Lee-Huckins Hotel Oklahoma City September 30, 1917

Dear Bess:

I am writing you from Oklahoma's capital tonight. The colonel sent me over here to buy some soda pop and shoestrings and several different other things, as the Walrus would say. I am supposed to be back in camp at 3 PM tomorrow but it can't be done. The trains won't run that way. The one I came in on got here at 8 PM and the one going back leaves here at 7 A.M. tomorrow morning and then there's no other until the next morning. I shall wire him about 8 o'clock tomorrow for instructions as to whether I shall come back on the 7 o'clock train. Probably I'll get a rigging but most likely I won't. No one can leave the reservation, except to go to Lawton, without the brigadier's permission, but since Colonel Klemm is acting that capacity I had no trouble getting away for he sent me. The rest of the guys sure are green with envy. They want my brand of blarney but I can't transfer it. You should see the business I do. I am called Lieutenant Graball by Captain Carr. I took in $100 before dinner today, which makes about $450 in two days and a half, with nothing to sell but tobacco and Puritan and a few apples. I'd rather own that canteen than the trapshooters. We called a meeting of the Battery commanders today (we means me and the colonel) to make up a fund for the canteen from the Battery funds. Olney and Sermon and one or two others had so much to tell me that I finally got disgusted and asked Captain Jobes if he would lend me three thousand dollars on my John Henry to start one and he said, "You doggone bettya." I then told the outfit that I didn't want their blooming funds. The colonel wasn't present and when he learned what I'd done he simply reared up on his hind legs and threw a fit. Actually came down to my tent to tell me that he would issue an order making the outfits put up and ordered me not to borrow any money. So I didn't, but I'm going to get what I wanted out of those captains.

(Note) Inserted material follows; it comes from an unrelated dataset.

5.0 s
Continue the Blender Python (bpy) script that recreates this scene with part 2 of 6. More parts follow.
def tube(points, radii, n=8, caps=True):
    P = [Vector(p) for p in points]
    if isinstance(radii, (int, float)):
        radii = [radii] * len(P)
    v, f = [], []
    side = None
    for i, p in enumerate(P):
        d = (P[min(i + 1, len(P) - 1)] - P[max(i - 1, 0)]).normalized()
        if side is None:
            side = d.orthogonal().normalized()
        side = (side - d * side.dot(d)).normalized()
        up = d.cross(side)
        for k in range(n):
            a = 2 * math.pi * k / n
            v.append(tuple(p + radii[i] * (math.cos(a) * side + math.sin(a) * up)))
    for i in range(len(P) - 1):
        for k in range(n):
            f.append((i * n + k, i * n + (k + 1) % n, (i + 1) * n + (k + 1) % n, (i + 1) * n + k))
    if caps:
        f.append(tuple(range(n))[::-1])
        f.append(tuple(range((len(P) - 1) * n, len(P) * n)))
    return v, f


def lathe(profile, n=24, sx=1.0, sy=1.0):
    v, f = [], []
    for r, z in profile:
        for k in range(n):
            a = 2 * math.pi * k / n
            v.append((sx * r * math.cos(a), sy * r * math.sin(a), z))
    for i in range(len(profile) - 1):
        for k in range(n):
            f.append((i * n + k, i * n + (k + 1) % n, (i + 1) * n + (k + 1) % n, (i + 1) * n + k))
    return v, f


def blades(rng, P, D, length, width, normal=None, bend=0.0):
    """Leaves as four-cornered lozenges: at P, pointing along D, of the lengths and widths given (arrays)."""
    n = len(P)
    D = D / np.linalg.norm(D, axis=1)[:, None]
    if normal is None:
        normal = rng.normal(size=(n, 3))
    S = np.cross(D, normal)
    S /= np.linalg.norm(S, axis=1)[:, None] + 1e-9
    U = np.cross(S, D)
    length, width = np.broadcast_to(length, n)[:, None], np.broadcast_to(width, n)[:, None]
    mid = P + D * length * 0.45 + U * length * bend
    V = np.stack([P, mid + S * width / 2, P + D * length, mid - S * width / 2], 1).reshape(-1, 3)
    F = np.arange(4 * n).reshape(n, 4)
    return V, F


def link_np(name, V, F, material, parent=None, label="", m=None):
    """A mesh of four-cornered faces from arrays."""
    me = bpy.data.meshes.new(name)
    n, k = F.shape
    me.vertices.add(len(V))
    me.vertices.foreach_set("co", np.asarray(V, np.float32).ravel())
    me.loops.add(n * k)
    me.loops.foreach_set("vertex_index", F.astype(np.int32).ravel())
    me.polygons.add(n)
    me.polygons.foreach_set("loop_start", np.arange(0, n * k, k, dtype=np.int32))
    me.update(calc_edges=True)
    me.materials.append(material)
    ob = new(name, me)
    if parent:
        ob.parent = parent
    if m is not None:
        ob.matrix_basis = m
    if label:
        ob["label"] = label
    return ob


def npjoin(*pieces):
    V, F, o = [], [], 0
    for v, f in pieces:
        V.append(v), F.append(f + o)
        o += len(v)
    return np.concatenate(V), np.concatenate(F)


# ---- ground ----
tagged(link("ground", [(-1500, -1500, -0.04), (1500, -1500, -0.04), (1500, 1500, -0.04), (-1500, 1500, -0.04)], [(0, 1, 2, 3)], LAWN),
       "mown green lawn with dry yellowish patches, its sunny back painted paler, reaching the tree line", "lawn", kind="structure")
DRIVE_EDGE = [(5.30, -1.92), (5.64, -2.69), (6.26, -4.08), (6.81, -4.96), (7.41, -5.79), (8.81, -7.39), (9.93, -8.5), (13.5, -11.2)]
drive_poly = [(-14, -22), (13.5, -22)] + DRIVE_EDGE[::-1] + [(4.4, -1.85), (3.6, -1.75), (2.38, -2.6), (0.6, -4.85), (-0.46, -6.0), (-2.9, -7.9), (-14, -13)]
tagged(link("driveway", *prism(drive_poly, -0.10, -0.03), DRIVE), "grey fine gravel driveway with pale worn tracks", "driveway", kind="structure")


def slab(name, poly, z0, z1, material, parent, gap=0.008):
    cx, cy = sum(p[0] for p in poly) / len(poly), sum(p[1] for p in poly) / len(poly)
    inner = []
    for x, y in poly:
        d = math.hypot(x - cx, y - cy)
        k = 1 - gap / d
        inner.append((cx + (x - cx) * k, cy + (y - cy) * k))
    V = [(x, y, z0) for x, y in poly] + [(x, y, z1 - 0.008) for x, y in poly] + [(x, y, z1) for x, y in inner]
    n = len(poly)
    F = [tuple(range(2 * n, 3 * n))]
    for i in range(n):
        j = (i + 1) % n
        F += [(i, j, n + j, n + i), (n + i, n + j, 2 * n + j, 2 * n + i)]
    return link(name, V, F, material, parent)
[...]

We are all as happy as can be expected for a bunch of house plants who have their wives and sweethearts to think of all the time. I am as brown as an Indian already.

They all want my horse. He's the best-looking plug on the job so far. If some nut offers me three hundred dollars, he's going to buy something. Drill starts in earnest tomorrow and no one is excused for any reason but a dislocated leg or neck. Both happen occasionally, but not as often as on streetcars and automobiles. Did I tell you that they simply dislocated all the principal inner workings of Lizzie? Busted the universal joint and some other contraption whose name I never heard all to pieces on the first trip out. I think they had her loaded to the guards with ice and potatoes and such other necessities as camp cooks need. I am hoping to see a letter as long as the moral law from you when I get back to camp. This one is almost that but I'm so crazy to see you that I have to say my say on paper. Nothin' but Indians in Lawton, and ugly ones at that, so you have no reason for thinking that anyone else but you ever enters my thoughts. You wouldn't have anyway if all the Lillian Russells and Pauline Fredericks in this Republic were down here for I don't like but one style of beauty and that's yours.

You should send me two letters the day you get this one for that last remark. Please get acquainted with Mrs. Klemm somehow so you can pay her a visit down here if it's only for twelve hours. I used all the stationery on this desk and I guess I'd better quit. Remember I'm the smiling kid when your letters come, so let ‘em come often.